Pirates shortstop Mercer easing into veteran’s role

In this Wednesday, March 8, 2017, file photo, Pittsburgh Pirates' Jordy Mercer watches his RBI double against the Dominican Republic during the second inning of an exhibition baseball game in Bradenton, Fla. (AP)

BRADENTON, Fla. (AP) — When Jordy Mercer looks around the Pirates’ clubhouse, the term he instinctively goes to in referring to his teammates isn’t the one he’d always used.

“These kids,” Mercer said while scanning the room early one morning last week at LECOM Park, “there’s some quality kids coming through here right now. It’s awesome to see that— we have an unbelievable group of kids right now.”

It wasn’t that long ago that Mercer was “the kid” in the Pirates’ clubhouse. Now, at 30 and entering his sixth season in the major leagues, the shortstop has become “the veteran” among the Pirates infielders.

“He’s the leader in the infield, no doubt,” said the Pirates infield instructor and third base coach, Joey Cora. “He takes charge. You always want a guy like him in your infield. It helps you a lot.”

For much of this month, Mercer has been serving as “the guy” among virtually all of the team’s position players — if for no other reason that he’s something of the last man standing. Five of the eight lineup regulars are taking part in the World Baseball Classic and another — third baseman Jung Ho Kang — remains stuck in South Korea because of visa issues relating to his DUI arrest this past winter.

That’s left Mercer as the lone position player assured of starting who’s been with the Pirates over about a two-week period this spring.

But even when all proverbial hands are on deck, Mercer has established himself as one of the Pirates’ bedrocks. He started 142 of Pittsburgh’s 162 games last season, a career high. Since he first took over as the starting shortstop in 2013, Mercer has already cycled through two each regular second basemen and third basemen and a different primary first baseman in each of the five seasons.

Among the Pirates’ regular starting eight and starting rotation, only outfielders Andrew McCutchen and Starling Marte have had longer tenures with the team than Mercer.

“It’s cool that you’ve been in this game long enough to be able to be called somewhat of a veteran,” Mercer said. “That’s not an insult; that’s a pretty cool accomplishment.”

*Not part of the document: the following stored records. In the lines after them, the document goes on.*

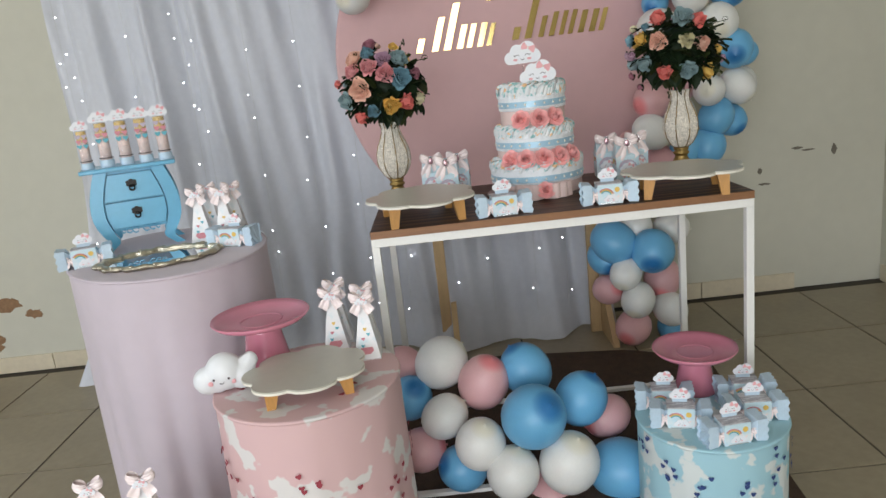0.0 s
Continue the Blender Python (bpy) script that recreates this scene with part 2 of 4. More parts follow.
def diaper_mat():
    """White nappies with a scattered teal and orange animal print."""
    m = mat("printed_diaper", (0.72, 0.74, 0.75), rough=0.75, var=0.05, scale=60, bump=0.25, bscale=260)
    nt = m.node_tree
    n, l = nt.nodes, nt.links
    b = n["Principled BSDF"]
    out = b.inputs["Base Color"].links[0].from_socket
    geo = n.new("ShaderNodeNewGeometry")
    for scale, lo, hi, col in ((55, 0.585, 0.62, (0.28, 0.52, 0.52)), (105, 0.58, 0.66, (0.45, 0.62, 0.64)), (56, 0.62, 0.66, (0.82, 0.5, 0.26))):
        nz, rp, mx = n.new("ShaderNodeTexNoise"), n.new("ShaderNodeValToRGB"), n.new("ShaderNodeMix")
        mx.data_type = "RGBA"
        off = n.new("ShaderNodeVectorMath")
        off.inputs[1].default_value = (scale, scale * 0.37, 0)
        l.new(geo.outputs["Position"], off.inputs[0])
        l.new(off.outputs[0], nz.inputs["Vector"])
        nz.inputs["Scale"].default_value, nz.inputs["Detail"].default_value = scale, 1
        rp.color_ramp.elements[0].position, rp.color_ramp.elements[1].position = lo, hi
        l.new(nz.outputs["Fac"], rp.inputs[0])
        l.new(rp.outputs[0], mx.inputs["Factor"])
        l.new(out, mx.inputs["A"])
        mx.inputs["B"].default_value = (*col, 1)
        out = mx.outputs["Result"]
    l.new(out, b.inputs["Base Color"])
    return m


def wood_mat():
    m = mat("dark_walnut", (0.022, 0.01, 0.006), rough=0.5, var=0.5, scale=5, stretch=(0.35, 17, 17), bump=0.05, bscale=30, two=(0.19, 0.092, 0.05), thr=(0.42, 0.72))
    m.node_tree.nodes["Principled BSDF"].inputs["Specular IOR Level"].default_value = 0.3
    return m


M_DIAPER, M_WOOD = diaper_mat(), wood_mat()


def vary_islands(m, lo, hi):
    """Each bead takes its own brightness."""
    n, l = m.node_tree.nodes, m.node_tree.links
    b = n["Principled BSDF"]
    old = b.inputs["Base Color"].links[0].from_socket
    geo, mr, hsv = n.new("ShaderNodeNewGeometry"), n.new("ShaderNodeMapRange"), n.new("ShaderNodeHueSaturation")
    mr.inputs["To Min"].default_value, mr.inputs["To Max"].default_value = lo, hi
    l.new(geo.outputs["Random Per Island"], mr.inputs[0])
    l.new(mr.outputs[0], hsv.inputs["Value"])
    l.new(old, hsv.inputs["Color"])
    l.new(hsv.outputs[0], b.inputs["Base Color"])


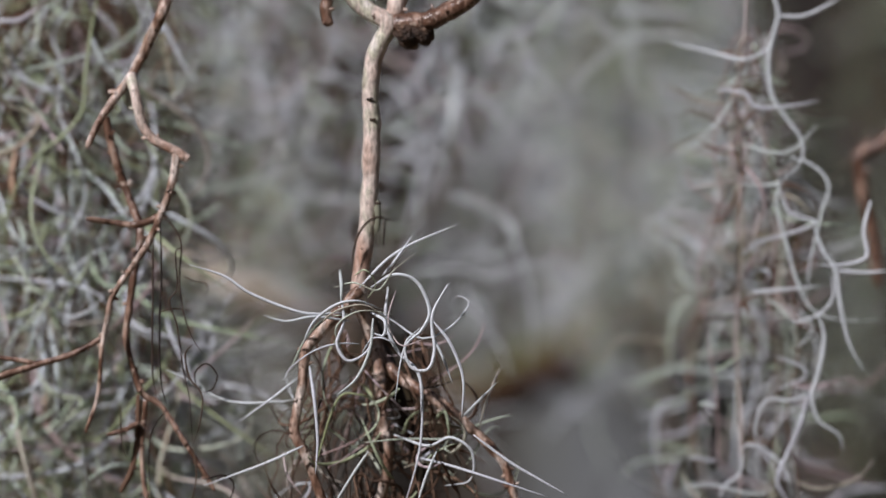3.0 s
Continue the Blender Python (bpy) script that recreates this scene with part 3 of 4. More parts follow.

Including all time spent with the organization since being drafted or signed, Mercer trails only McCutchen, Marte and relievers Jared Hughes and Tony Watson in tenure. A third-round pick out of Oklahoma State in the 2008 draft, Mercer takes pride in being a quiet part of the core that reversed the losing in Pittsburgh.

The Pirates had a 20-year streak of losing season — a record for any major North American professional sports team — snapped in 2013. That began a string of three consecutive playoff berths Mercer was a part of.

“It’s pretty cool to be a part of that group that kind of turned this whole thing around and basically brought winning back,” Mercer said. “And tradition and the history. Now teams are somewhat scared of playing us instead of cupcaking us like they used to.”

Those days are gone for the Pirates, although they did fall back to 78-83 last season and sat out the postseason when Mercer hit .256 with 11 home runs with career highs in RBIs (59), walks (51) and runs (61).

He also ranked third among National League shortstops in fielding percentage and range factor, and was second in the NL in double plays turned.

“He does everything under control,” said Cora, who spent 12 seasons in the majors as a middle infielder. “He makes all the plays that you need him to make – and every once in a while he will surprise you with a great play. But the plays that need to be made, he makes them.

“He’s steady. He’s our Steady Eddie.”